* Begin Information shown *

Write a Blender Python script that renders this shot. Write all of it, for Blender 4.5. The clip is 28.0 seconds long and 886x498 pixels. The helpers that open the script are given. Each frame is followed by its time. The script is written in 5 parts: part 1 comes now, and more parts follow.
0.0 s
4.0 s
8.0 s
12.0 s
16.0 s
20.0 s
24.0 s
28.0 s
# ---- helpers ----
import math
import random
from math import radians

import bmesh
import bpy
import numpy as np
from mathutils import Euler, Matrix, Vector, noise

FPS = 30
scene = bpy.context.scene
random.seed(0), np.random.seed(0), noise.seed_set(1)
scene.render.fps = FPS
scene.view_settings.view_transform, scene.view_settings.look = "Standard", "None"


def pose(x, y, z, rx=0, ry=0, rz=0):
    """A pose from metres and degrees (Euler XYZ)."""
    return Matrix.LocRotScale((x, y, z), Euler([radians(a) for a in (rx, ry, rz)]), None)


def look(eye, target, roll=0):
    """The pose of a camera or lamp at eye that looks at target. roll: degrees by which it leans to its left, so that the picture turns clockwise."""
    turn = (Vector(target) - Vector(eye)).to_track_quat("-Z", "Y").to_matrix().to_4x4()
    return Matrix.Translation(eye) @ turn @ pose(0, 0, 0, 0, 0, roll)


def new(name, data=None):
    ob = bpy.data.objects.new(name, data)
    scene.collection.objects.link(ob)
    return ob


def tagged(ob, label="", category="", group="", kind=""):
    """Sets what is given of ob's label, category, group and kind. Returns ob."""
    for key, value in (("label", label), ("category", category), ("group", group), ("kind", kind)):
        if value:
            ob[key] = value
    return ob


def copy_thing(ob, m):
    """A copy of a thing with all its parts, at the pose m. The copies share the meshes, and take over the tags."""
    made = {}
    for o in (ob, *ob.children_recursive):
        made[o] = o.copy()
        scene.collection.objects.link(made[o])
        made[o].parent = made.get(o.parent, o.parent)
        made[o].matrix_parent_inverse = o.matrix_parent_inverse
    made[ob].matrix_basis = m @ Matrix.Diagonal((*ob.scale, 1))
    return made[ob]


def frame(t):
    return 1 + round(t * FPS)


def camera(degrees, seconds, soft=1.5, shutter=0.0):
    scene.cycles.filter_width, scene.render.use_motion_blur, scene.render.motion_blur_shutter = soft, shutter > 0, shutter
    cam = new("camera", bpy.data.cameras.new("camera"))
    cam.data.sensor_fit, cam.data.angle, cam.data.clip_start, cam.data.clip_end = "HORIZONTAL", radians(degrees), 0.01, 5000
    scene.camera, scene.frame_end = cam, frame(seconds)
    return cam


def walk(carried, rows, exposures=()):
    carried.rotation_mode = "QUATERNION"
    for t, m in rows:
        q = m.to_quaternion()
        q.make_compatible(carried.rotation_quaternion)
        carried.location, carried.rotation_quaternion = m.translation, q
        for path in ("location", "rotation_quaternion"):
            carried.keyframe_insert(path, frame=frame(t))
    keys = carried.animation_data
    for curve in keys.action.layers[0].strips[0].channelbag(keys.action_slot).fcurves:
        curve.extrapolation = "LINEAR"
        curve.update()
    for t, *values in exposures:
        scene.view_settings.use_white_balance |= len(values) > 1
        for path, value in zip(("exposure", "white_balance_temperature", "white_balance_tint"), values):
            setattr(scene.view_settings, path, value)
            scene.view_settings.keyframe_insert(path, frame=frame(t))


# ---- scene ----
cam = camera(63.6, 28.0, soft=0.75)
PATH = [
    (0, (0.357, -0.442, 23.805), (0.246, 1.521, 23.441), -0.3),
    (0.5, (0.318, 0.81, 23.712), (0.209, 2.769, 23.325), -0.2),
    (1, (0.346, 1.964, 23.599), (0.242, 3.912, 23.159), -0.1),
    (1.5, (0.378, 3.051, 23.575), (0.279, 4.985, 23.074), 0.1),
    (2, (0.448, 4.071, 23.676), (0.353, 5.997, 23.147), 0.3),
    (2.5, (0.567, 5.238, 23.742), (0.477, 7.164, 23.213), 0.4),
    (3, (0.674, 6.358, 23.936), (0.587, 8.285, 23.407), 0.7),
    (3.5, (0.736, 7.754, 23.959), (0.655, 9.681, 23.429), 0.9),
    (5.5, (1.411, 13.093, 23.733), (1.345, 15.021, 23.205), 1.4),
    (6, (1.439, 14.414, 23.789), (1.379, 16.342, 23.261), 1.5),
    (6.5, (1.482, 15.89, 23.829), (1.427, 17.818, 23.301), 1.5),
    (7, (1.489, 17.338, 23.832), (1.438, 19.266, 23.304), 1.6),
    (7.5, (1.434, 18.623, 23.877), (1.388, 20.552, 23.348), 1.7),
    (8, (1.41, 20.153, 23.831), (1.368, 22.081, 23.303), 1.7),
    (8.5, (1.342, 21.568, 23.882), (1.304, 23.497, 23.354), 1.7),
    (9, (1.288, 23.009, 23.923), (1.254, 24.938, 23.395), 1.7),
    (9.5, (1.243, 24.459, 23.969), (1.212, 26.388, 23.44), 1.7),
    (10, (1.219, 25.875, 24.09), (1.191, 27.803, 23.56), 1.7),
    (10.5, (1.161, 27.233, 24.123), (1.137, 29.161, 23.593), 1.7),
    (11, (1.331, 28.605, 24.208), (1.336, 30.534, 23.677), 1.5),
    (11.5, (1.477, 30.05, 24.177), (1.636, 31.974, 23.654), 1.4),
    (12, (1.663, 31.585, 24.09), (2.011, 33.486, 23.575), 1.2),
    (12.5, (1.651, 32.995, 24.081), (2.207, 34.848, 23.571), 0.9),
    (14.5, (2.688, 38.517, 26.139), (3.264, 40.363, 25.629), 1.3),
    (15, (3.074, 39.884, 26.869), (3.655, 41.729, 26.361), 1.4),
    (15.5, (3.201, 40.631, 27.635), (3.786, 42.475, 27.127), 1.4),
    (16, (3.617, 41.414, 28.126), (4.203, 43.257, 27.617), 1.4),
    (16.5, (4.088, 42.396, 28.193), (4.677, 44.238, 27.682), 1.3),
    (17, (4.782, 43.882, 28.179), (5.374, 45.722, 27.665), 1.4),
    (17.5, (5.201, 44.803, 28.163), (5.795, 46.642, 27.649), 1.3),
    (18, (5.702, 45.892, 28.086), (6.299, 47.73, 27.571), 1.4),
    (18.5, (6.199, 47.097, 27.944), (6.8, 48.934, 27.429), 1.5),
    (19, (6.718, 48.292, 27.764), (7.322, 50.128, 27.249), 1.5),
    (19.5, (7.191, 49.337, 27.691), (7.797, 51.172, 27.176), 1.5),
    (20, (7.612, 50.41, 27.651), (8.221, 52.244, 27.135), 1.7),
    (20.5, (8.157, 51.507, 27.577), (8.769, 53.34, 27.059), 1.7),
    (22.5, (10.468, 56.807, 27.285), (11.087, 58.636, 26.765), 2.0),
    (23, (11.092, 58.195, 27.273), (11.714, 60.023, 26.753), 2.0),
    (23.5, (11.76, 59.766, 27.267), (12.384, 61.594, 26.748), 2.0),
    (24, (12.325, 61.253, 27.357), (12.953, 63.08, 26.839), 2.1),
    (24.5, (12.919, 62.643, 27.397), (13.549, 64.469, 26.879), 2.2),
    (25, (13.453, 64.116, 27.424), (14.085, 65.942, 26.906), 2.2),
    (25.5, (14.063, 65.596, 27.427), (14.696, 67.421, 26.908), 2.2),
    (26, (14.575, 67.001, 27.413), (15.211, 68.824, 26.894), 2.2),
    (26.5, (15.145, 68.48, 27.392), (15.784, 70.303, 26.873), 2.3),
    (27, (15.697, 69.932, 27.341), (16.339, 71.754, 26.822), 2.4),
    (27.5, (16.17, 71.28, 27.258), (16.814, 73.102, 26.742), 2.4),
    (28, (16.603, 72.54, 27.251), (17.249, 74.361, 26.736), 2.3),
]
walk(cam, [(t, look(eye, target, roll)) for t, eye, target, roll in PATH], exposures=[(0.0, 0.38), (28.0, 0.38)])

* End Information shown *

Copy out precisely the lines that begin at the line containing "import bmesh" and end at the line containing "pose from metres", including both; write nothing else.

» **Reply to the exercise**
import bmesh
import bpy
import numpy as np
from mathutils import Euler, Matrix, Vector, noise

FPS = 30
scene = bpy.context.scene
random.seed(0), np.random.seed(0), noise.seed_set(1)
scene.render.fps = FPS
scene.view_settings.view_transform, scene.view_settings.look = "Standard", "None"


def pose(x, y, z, rx=0, ry=0, rz=0):
    """A pose from metres and degrees (Euler XYZ)."""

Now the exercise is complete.